We all know that good ergonomics are essential to our body’s physical health, but they also have an impact on our emotional and mental health, too.
Our physical health, mental health, and work setup are a lot more related than you might think. In an interview, Dr. Scott Bautch, American Chiropractic Association media spokesperson, explains how not moving throughout the day not only takes a toll on our physical health, but on our mental health as well.
“Our body really craves a certain amount of movement every day,” Bautch says. “And when it’s not moving, it defaults to thinking that something’s wrong in the world. As you move, your brain feels safer.”
Identifying the issues
According to Dr. Bautch, ergonomics is a two-pronged issue. There’s human ergonomics, which is how the human interacts with the workspace, and there’s the work ergonomics, which means making the workspace as friendly to the body as possible to minimize stress.
“When you work there’s a certain amount of trauma,” Bautch says, and symptoms develop when you don’t give your body enough time to recover. “And so, if we can get the workstation as friendly as possible, that shortens up the recovery time.
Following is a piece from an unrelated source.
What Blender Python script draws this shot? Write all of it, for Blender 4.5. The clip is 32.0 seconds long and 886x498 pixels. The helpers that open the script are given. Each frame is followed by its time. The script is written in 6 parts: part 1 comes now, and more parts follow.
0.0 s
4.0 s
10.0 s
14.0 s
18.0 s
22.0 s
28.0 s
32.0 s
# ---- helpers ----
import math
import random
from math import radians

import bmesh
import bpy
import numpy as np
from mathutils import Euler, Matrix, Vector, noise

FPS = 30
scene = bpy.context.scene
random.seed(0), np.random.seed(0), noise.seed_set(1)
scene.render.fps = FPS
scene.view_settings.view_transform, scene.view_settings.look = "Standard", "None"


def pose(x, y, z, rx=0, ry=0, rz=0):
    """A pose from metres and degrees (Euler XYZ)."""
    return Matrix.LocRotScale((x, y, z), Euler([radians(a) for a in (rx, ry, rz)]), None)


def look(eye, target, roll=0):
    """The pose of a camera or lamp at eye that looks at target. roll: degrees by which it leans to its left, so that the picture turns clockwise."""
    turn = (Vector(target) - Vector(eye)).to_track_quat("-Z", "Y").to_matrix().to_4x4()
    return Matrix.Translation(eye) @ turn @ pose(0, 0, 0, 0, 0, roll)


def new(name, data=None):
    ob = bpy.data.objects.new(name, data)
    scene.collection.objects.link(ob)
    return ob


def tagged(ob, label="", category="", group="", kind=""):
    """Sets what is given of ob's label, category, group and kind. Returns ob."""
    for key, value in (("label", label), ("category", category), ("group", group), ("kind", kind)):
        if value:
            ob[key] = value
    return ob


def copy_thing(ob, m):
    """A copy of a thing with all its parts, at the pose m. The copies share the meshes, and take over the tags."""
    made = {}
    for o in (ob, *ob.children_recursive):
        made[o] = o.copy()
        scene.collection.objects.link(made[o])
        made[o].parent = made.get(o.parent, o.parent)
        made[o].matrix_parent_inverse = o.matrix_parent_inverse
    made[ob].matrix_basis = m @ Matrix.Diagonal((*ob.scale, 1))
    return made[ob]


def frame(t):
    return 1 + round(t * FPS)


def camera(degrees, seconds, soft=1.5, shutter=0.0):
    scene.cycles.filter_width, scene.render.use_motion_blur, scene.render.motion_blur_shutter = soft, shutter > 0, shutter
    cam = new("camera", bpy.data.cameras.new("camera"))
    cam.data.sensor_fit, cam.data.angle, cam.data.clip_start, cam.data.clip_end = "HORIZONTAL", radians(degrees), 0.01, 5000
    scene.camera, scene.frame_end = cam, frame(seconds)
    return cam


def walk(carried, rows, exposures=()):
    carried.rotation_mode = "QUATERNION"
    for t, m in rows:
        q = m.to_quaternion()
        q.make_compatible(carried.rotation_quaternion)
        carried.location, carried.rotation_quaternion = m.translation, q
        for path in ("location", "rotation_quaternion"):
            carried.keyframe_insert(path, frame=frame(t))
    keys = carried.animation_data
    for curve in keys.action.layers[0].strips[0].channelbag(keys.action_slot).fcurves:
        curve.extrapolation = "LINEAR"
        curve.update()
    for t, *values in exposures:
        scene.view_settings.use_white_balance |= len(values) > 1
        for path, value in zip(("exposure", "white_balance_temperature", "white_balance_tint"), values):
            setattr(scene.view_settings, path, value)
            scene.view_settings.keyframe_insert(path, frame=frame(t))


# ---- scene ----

And then if the human then can add some movement and stretches, that also shortens up the recovery time.”
Amidst so much going on in the world, it can be easy to overlook the emotional toll of not moving throughout the day, especially since the COVID-19 pandemic hit and created the need for widespread lockdowns.
Simply cutting commuting out of the day can actually cut down on a person’s daily activity. Whereas they might once have gotten up and walked to the car or public transport, or walked to the office or taken a walk midday to get lunch, now they spend almost all of their time inside their own homes. In quarantine, it’s easy to slip into habits like staying up too late, then waking up five minutes before starting work, and forgetting to take breaks.
Bautch notes that this can be especially difficult for people who already struggle with activity levels and loneliness. “The lockdown has probably had more of an effect on their emotional part than it has on the physical part,” he says.
So how should people reorient their workstations, whether at home or at an office, to be more ergonomic and relieve stress on the body? One thing to do is invest in an ergonomic chair that helps position the body in the ideal stance for working.
“You want to sit with your feet flat on the floor. You want your knees to be just a little bit higher than your hips, and then you want the desk surface where your keyboard is, that your elbows are against your side. Your elbows are either at 90 degrees or 130 degrees in that range. You want your wrists just slightly extended 10 to 15 degrees, and then your chin is going to be right in the middle of the monitor,” Bautch says. In order to achieve this, you need a chair that’s adjustable to your exact size, with armrests that don’t inhibit your movement, a waterfall front on the seat that doesn’t put pressure on your legs, and good lumbar support.
The other thing to do is to make sure you’re moving enough throughout the day. If you have no other health conditions, according to Bautch, you should only spend about 20 percent of the day sitting.